I identify less with “woman” and more with “femme.” I’m not sure I am a woman. I am pretty sure I am not a man. I’m not sure I know what it means to be a woman beyond being read as “woman” in others’ eyes, and the experience of being perceived does not an identification make. Being a woman is not something I consciously “do” on a regular basis. I do, on the other hand, wear mascara. I drool over beautiful and delicate lingerie. I listen to Nicki Minaj, Prince and David Bowie. Right now I like shades of red and pink; I wear them as much as possible. These things don’t make me a man or woman but they’re related to how I understand and construct my femme-ness. These are personal associations with femme, not objective definitions. Femme to me is perhaps not femme to you. Femme to me is a multiplicity. It is my many dimensions rather than a reduced, flat page of paper. It is theater, it is communication of a reality existing in negative space between contradictions. In the words of philosopher Avital Ronnell, “the power to create distance, to dis-identify with one’s self, to mask and play around, and to perform different versions of oneself.”

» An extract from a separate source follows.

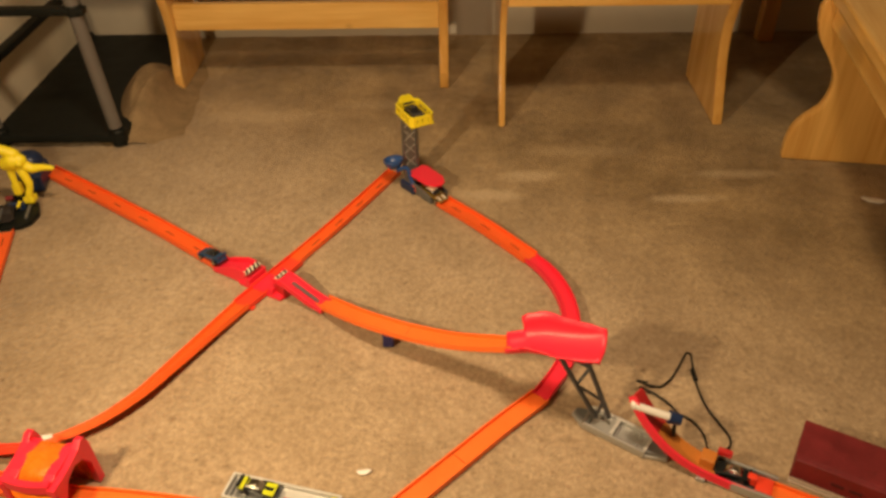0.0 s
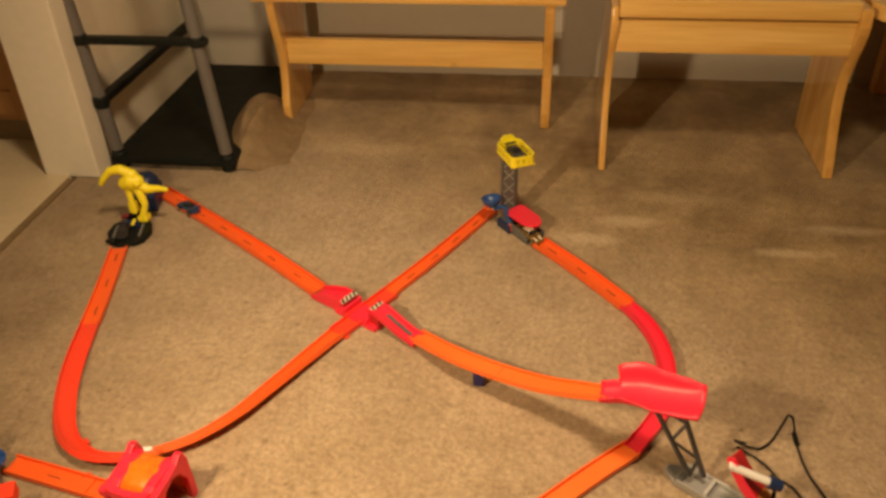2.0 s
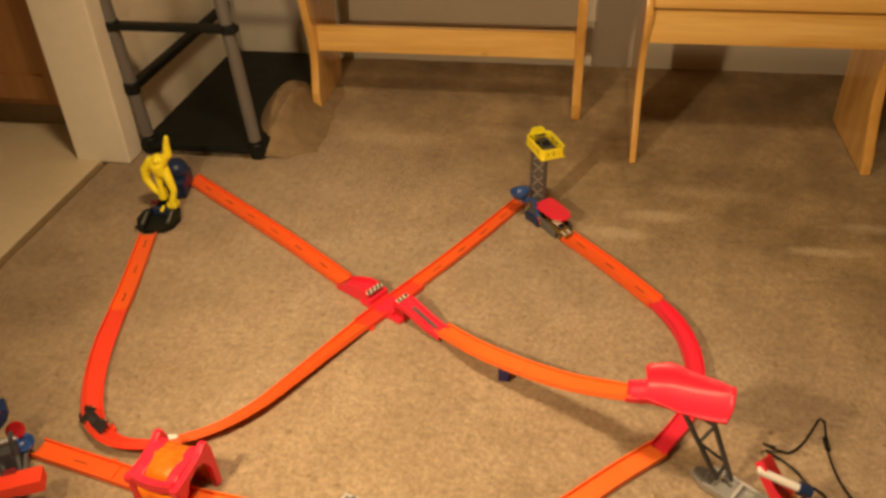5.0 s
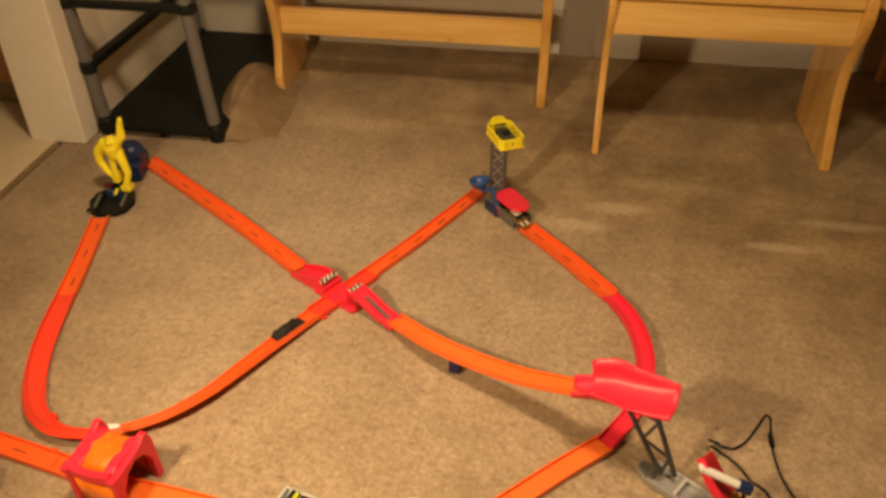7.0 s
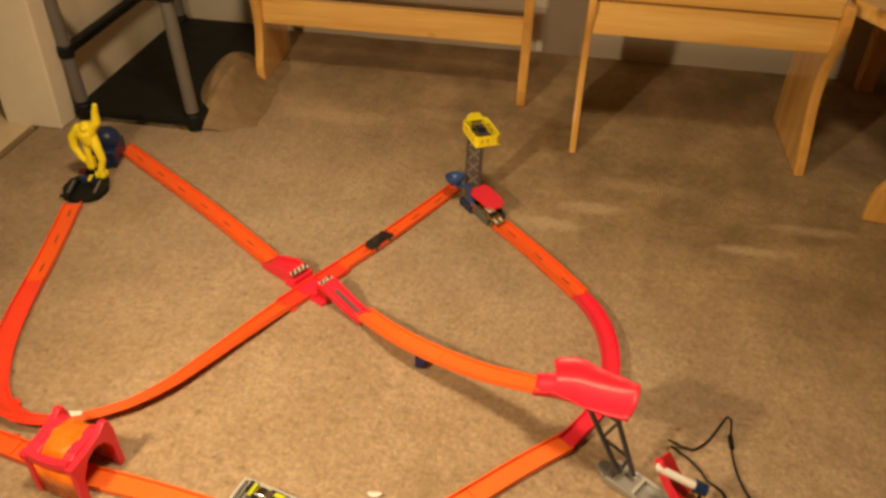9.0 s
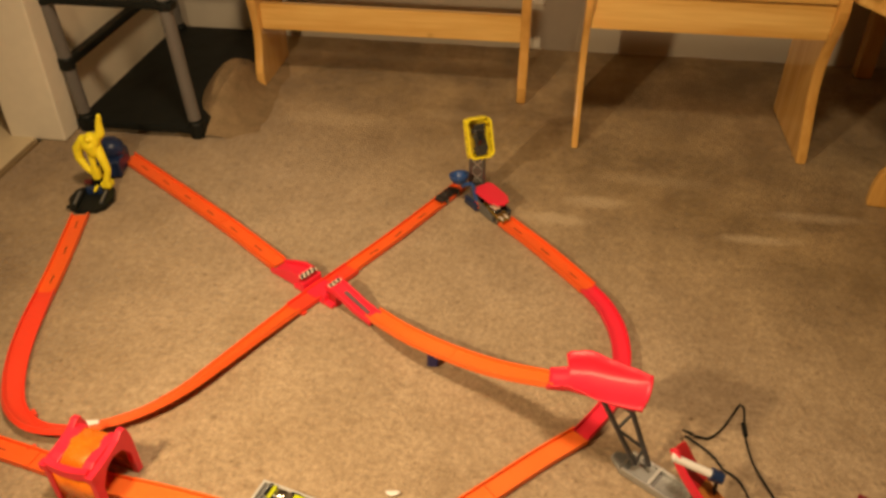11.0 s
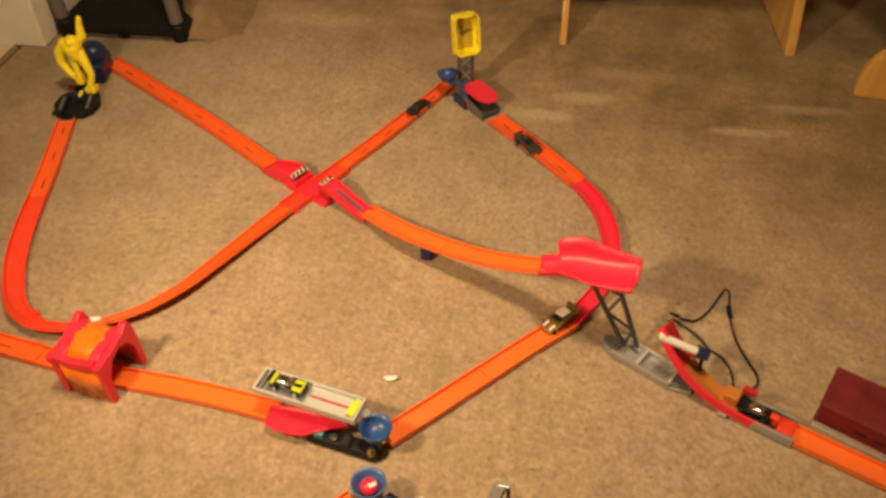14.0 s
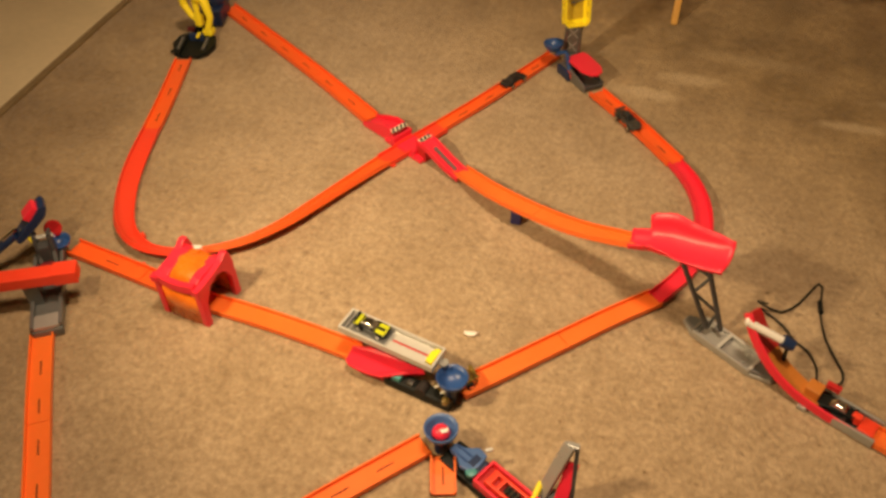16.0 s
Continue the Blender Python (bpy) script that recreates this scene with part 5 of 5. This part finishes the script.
def motions():
    z = 0.0058

    def along(rows, lift=z):
        """Rows of (t, x, y, heading): a car on the flat track."""
        return [(t, pose(x, y, lift, 0, 0, h)) for t, x, y, h in rows]

    walk(BLUE_CAR, [(0.0, pose(-0.522, 1.797, 0.010, 0, 4, 144))] + along([
        (0.5, -0.617, 1.866, 144), (1.0, -0.716, 1.939, 144), (1.5, -0.815, 2.011, 144), (2.0, -0.911, 2.082, 144),
        (2.5, -1.000, 2.146, 144), (2.7, -1.030, 2.164, 146), (2.9, -1.046, 2.170, 150), (6.0, -1.046, 2.170, 150), (16.0, -1.046, 2.170, 150)]))
    def leaned(t, x, y, h, a):
        """On the leaning curve: the car's outer side is raised by a degrees."""
        out = Vector((-math.sin(radians(h)), math.cos(radians(h)), 0)) * -W * (1 - math.cos(radians(a)))
        return t, pose(x + out.x, y + out.y, z + W * math.sin(radians(a)), a, 0, h)

    walk(BLACK_CAR, along([
        (0.0, -1.028, 1.968, -76), (2.7, -1.028, 1.968, -76), (2.9, -1.022, 1.945, -76), (3.0, -1.014, 1.912, -76), (3.1, -1.002, 1.870, -76), (3.2, -0.989, 1.822, -76),
        (3.5, -0.957, 1.695, -77), (3.7, -0.940, 1.622, -75)]) + [leaned(4.1, -0.916, 1.518, -73, 12), leaned(4.6, -0.878, 1.406, -60, 28), leaned(5.0, -0.822, 1.333, -36, 36), leaned(5.4, -0.735, 1.299, 3, 38),
        leaned(5.8, -0.612, 1.350, 39, 30), leaned(6.0, -0.566, 1.398, 55, 16)] + along([
        (6.5, -0.514, 1.500, 62), (7.0, -0.464, 1.594, 60.5), (7.5, -0.415, 1.682, 60), (8.0, -0.374, 1.750, 60),
        (8.5, -0.330, 1.826, 61), (9.0, -0.292, 1.892, 62), (9.2, -0.278, 1.917, 62), (9.9, -0.232, 2.004, 62), (10.6, -0.188, 2.086, 62), (11.3, -0.183, 2.096, 62),
        (12.0, -0.187, 2.089, 62), (12.5, -0.196, 2.072, 62), (13.0, -0.204, 2.058, 62), (13.5, -0.210, 2.046, 62), (14.0, -0.217, 2.032, 62), (15.0, -0.226, 2.016, 62), (16.0, -0.231, 2.006, 62)]))
    walk(GOLD_CAR, along([
        (0.0, -0.062, 2.030, -47), (11.6, -0.062, 2.030, -47), (11.8, -0.040, 2.005, -47), (12.0, 0.006, 1.955, -48), (12.5, 0.124, 1.819, -50), (12.7, 0.158, 1.772, -57),
        (13.0, 0.196, 1.684, -74), (13.2, 0.206, 1.612, -88), (13.5, 0.190, 1.512, -112), (13.75, 0.152, 1.456, -128), (14.0, 0.108, 1.402, -134), (14.5, 0.024, 1.324, -135),
        (15.0, -0.056, 1.246, -135), (15.5, -0.127, 1.174, -135), (15.7, -0.156, 1.146, -138), (16.0, -0.159, 1.143, -138)]))
    hinge = pose(-0.010, 0.001, 0.177, 0, 0, -13)
    in_tower = TOWER.matrix_basis

    def tip(a):
        k = a / 79
        return pose(-0.0096 * k, -0.0115 * k, 0.004 * k) @ hinge @ pose(0, 0, 0, 0, a, 0)

    walk(BASKET, [(0.0, tip(0)), (10.55, tip(0)), (10.75, tip(18)), (11.0, tip(68)), (11.2, tip(79)), (11.5, tip(79)), (16.0, tip(79))])
    seat = pose(0.014, 0, 0.006)
    walk(GREY_CAR, [(0.0, in_tower @ tip(0) @ seat), (10.55, in_tower @ tip(0) @ seat), (10.75, in_tower @ tip(18) @ seat), (11.0, in_tower @ tip(62) @ pose(0.018, 0, 0.006)),
                    (11.2, in_tower @ tip(72) @ pose(0.034, 0.004, 0.010)), (11.3, pose(-0.074, 2.025, 0.128, 0, 74, -55)), (11.5, pose(-0.068, 2.022, 0.090, 0, 80, -60)),
                    (11.7, pose(-0.056, 2.045, 0.066, 20, 50, -62)), (11.9, pose(-0.042, 2.078, 0.048, 30, 5, -70)), (12.1, pose(-0.040, 2.064, 0.040, 40, 18, -62)),
                    (12.3, pose(-0.022, 2.046, 0.026, 62, 14, -55)), (12.5, pose(-0.014, 2.026, 0.018, 78, 4, -60)), (12.8, pose(0.010, 1.982, 0.017, 72, 0, -62)),
                    (13.0, pose(0.018, 1.958, 0.014, 45, 0, -58)), (13.3, pose(0.030, 1.926, z, 0, 0, -56)), (13.5, pose(0.034, 1.914, z, 0, 0, -50)), (14.0, pose(0.037, 1.909, z, 0, 0, -49)), (16.0, pose(0.037, 1.909, z, 0, 0, -49))])
    place = APE_INV @ Matrix.Translation(APE_PIVOT)
    walk(APE_BODY, [(t, place @ pose(0, 0, 0, 0, a, 0)) for t, a in ((0.0, 76), (2.8, 76), (3.0, 68), (3.1, 58), (3.2, 44), (3.3, 30), (3.4, 14), (3.5, 3), (3.6, 0), (6.0, 0), (16.0, 0))])


motions()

Even if we’re fingernail-painting, crop top-lounging, flower bouquet-wielding gurlz to the extreme, we’re not exempt from the toxic ideas we internalize about what it means to be femme: vapid aesthetics, childish preferences, deceptive presentations, sexually manipulative intentions. We are taught from youth that the stylized “feminine” is both less desirable, and not to be trusted. Furthermore: ‘feminine’ coupled with ‘agency’ = danger, perhaps even death to the subjects of its seductions. But I want to know, who invented the idea of the Femme Fatale when Masc Fatale is strangling humanity?  What’s so dangerous about a femme with a brain who isn’t going to let you exploit his or her wealth of resource?

People ask, especially in underground music, why I bother with pop music. They roll their eyes, as if my politics can’t account for the contradiction of loving spectacles created in the capitalist machine. As if my fantasies shouldn’t involve women with microphones commanding attention in sparkly spandex and lipstick. Pop music is an escape world where, only for a moment, only when I disconnect the dots as they stand and draw my own mythology, those who paint themselves in bright and beautiful colors emerge triumphant. Don’t think literally of the Taylor Swift “Bad Blood” video and all of its head-scratching socio-political implications. But, think of the final scene: a bunch of babes in Janet Jackson-esque early 00s gladiator outfits standing together as what we can only assume to be an outdated and oppressive world burns behind them. That’s how I like to take it, at least. This is a Hollywood stylized version of what I assume the femme revolution would look like: super tough, very stylish, major destruction of all things terrible. Fire, the most dazzling of nature’s spectacles, is very femme to me.